TASK STATEMENT — Pictures within the data are to be left out; everything else must be reproduced exactly.

=== DATA SECTION ===

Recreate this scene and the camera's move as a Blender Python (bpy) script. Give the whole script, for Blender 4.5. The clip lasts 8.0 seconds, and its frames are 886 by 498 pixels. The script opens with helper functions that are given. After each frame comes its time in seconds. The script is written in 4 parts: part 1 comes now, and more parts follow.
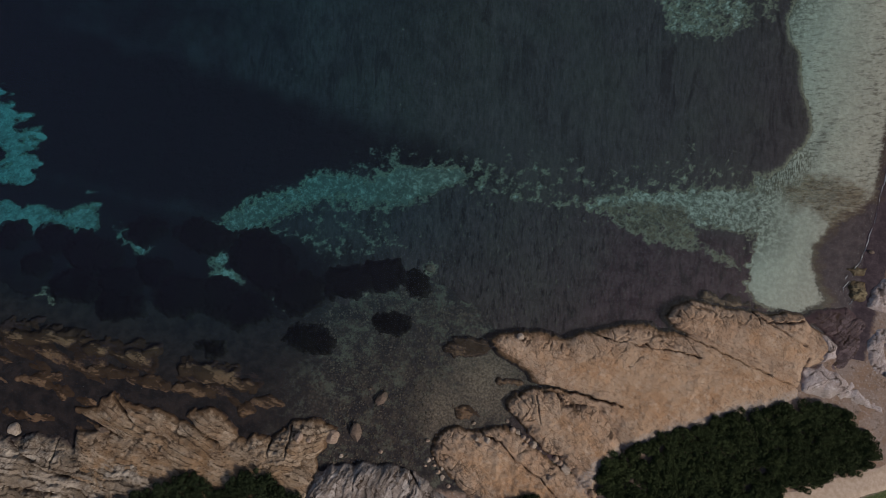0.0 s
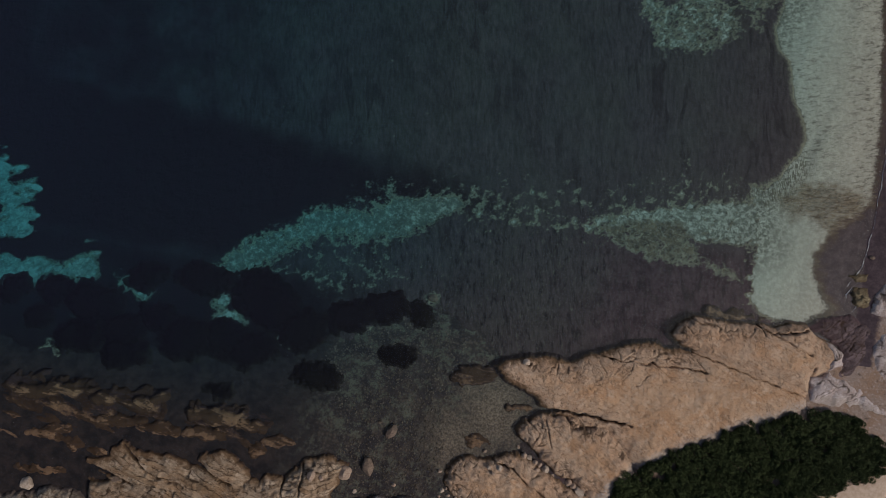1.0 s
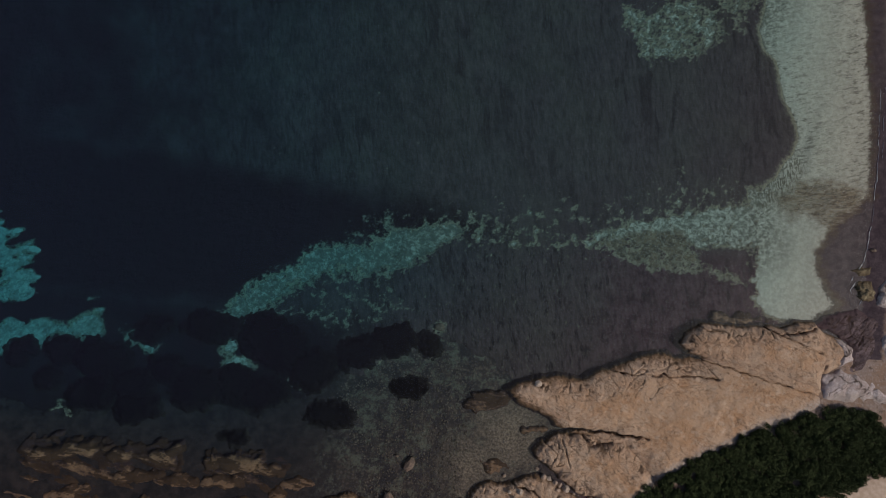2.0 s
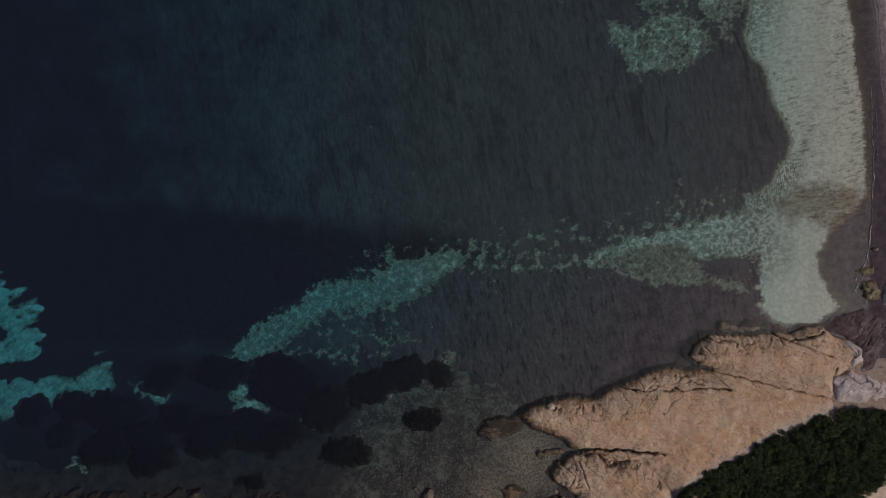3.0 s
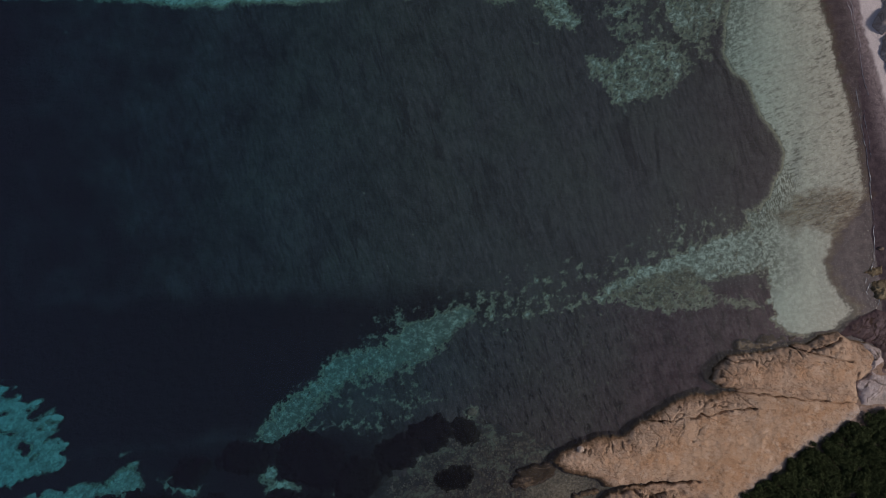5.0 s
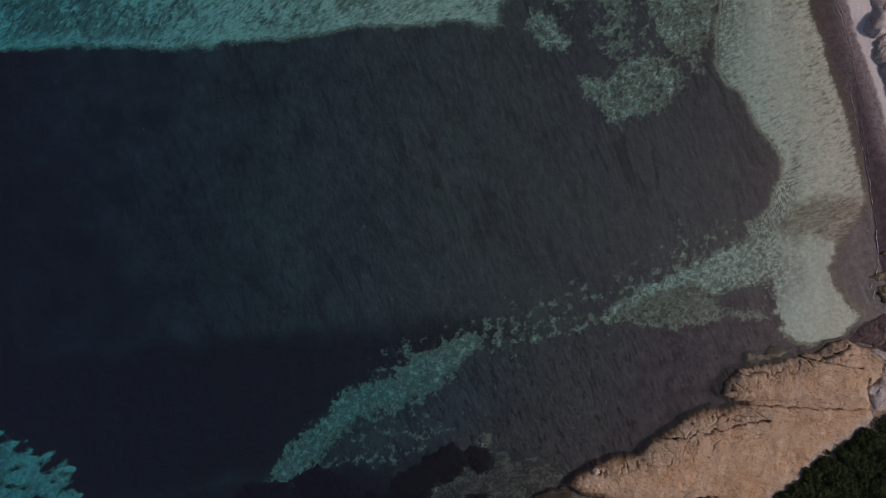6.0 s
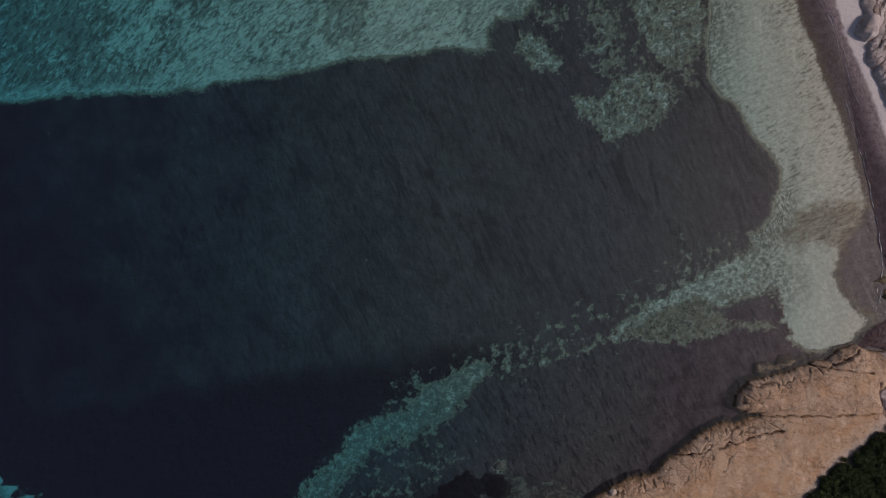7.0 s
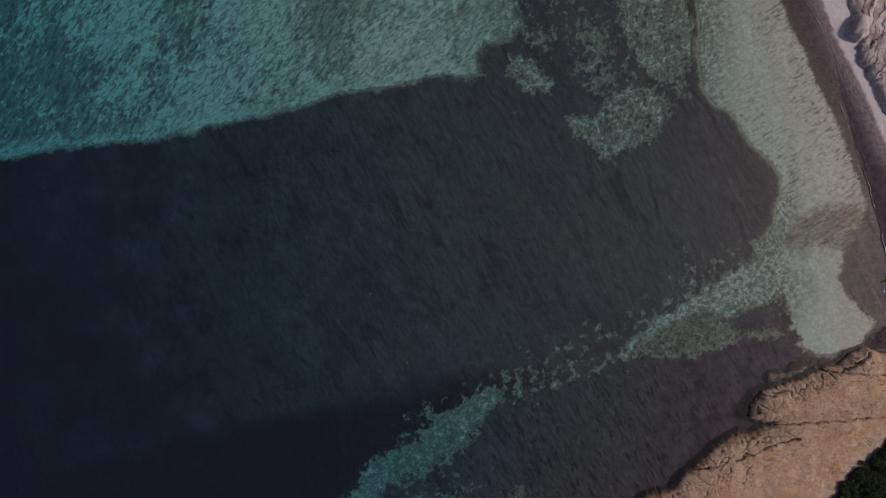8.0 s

===

OUTPUT —
Recreate this scene and the camera's move as a Blender Python (bpy) script. Give the whole script, for Blender 4.5. The clip lasts 8.0 seconds, and its frames are 886 by 498 pixels. The script opens with helper functions that are given. After each frame comes its time in seconds. The script is written in 4 parts: part 1 comes now, and more parts follow.
0.0 s
1.0 s
2.0 s
3.0 s
5.0 s
6.0 s
7.0 s
8.0 s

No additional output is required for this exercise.